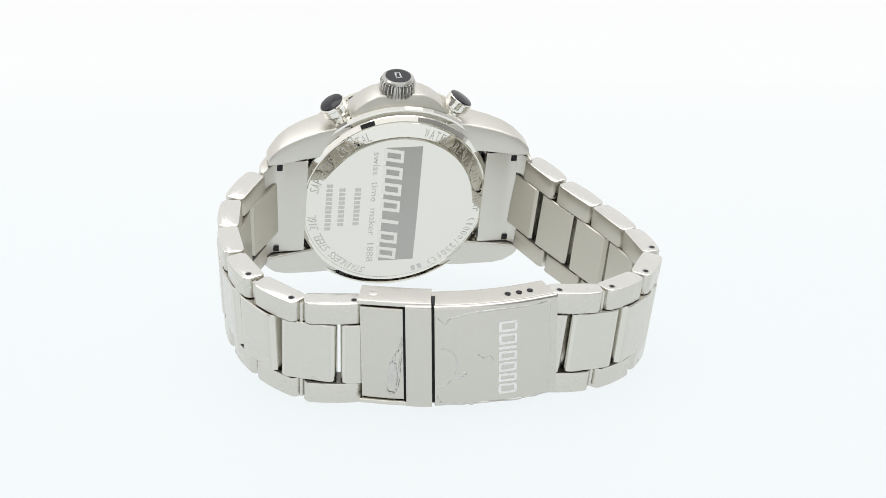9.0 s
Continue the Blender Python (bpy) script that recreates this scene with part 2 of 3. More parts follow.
# the case's own frame: x to six o'clock, y to three o'clock (up), z out of the dial
AZ = Vector((-0.0472, -0.9605, 0.2741)).normalized()
AY = Vector((-0.0118, 0.268, 0.9633))
AY = (AY - AZ * AY.dot(AZ)).normalized()
AX = AY.cross(AZ)
CASE = Matrix.Translation((2.68, -29.22, 6.17)) @ Matrix((AX, AY, AZ)).transposed().to_4x4()
FACE = -2.05           # height of the dial under the bezel's top


def polar(deg, r):
    """A place on the dial: degrees clockwise from twelve."""
    a = radians(180 - deg)
    return Vector((r * math.cos(a), r * math.sin(a)))


def at(x, y, z=0.0, turn=0.0):
    return CASE @ pose(x, y, z, 0, 0, turn)


def rim(deg, r, z=0.0, flip=False):
    """A pose on the dial whose up points outwards, or inwards when flipped."""
    p = polar(deg, r)
    return CASE @ pose(p.x, p.y, z, 0, 0, 90 - deg + (180 if flip else 0))


def rounded(y0, y1, z0, z1, r, seg=3):
    """A rounded rectangle of points (y, z)."""
    out = []
    for cy, cz, a0 in ((y1 - r, z1 - r, 0), (y0 + r, z1 - r, 90), (y0 + r, z0 + r, 180), (y1 - r, z0 + r, 270)):
        for k in range(seg + 1):
            a = radians(a0 + 90 * k / seg)
            out.append((cy + r * math.cos(a), cz + r * math.sin(a)))
    return out


def dome(r):
    """Depth of the domed case back under the bezel's plane."""
    return 11.35 - 0.0015 * r * r - 0.29 * max(0.0, r - 15.0)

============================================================

What to produce:
Return each line of the data, keeping its wording exact and omitting pictures.

Task response:
9.0 s
Continue the Blender Python (bpy) script that recreates this scene with part 2 of 3. More parts follow.
# the case's own frame: x to six o'clock, y to three o'clock (up), z out of the dial
AZ = Vector((-0.0472, -0.9605, 0.2741)).normalized()
AY = Vector((-0.0118, 0.268, 0.9633))
AY = (AY - AZ * AY.dot(AZ)).normalized()
AX = AY.cross(AZ)
CASE = Matrix.Translation((2.68, -29.22, 6.17)) @ Matrix((AX, AY, AZ)).transposed().to_4x4()
FACE = -2.05           # height of the dial under the bezel's top


def polar(deg, r):
    """A place on the dial: degrees clockwise from twelve."""
    a = radians(180 - deg)
    return Vector((r * math.cos(a), r * math.sin(a)))


def at(x, y, z=0.0, turn=0.0):
    return CASE @ pose(x, y, z, 0, 0, turn)


def rim(deg, r, z=0.0, flip=False):
    """A pose on the dial whose up points outwards, or inwards when flipped."""
    p = polar(deg, r)
    return CASE @ pose(p.x, p.y, z, 0, 0, 90 - deg + (180 if flip else 0))


def rounded(y0, y1, z0, z1, r, seg=3):
    """A rounded rectangle of points (y, z)."""
    out = []
    for cy, cz, a0 in ((y1 - r, z1 - r, 0), (y0 + r, z1 - r, 90), (y0 + r, z0 + r, 180), (y1 - r, z0 + r, 270)):
        for k in range(seg + 1):
            a = radians(a0 + 90 * k / seg)
            out.append((cy + r * math.cos(a), cz + r * math.sin(a)))
    return out


def dome(r):
    """Depth of the domed case back under the bezel's plane."""
    return 11.35 - 0.0015 * r * r - 0.29 * max(0.0, r - 15.0)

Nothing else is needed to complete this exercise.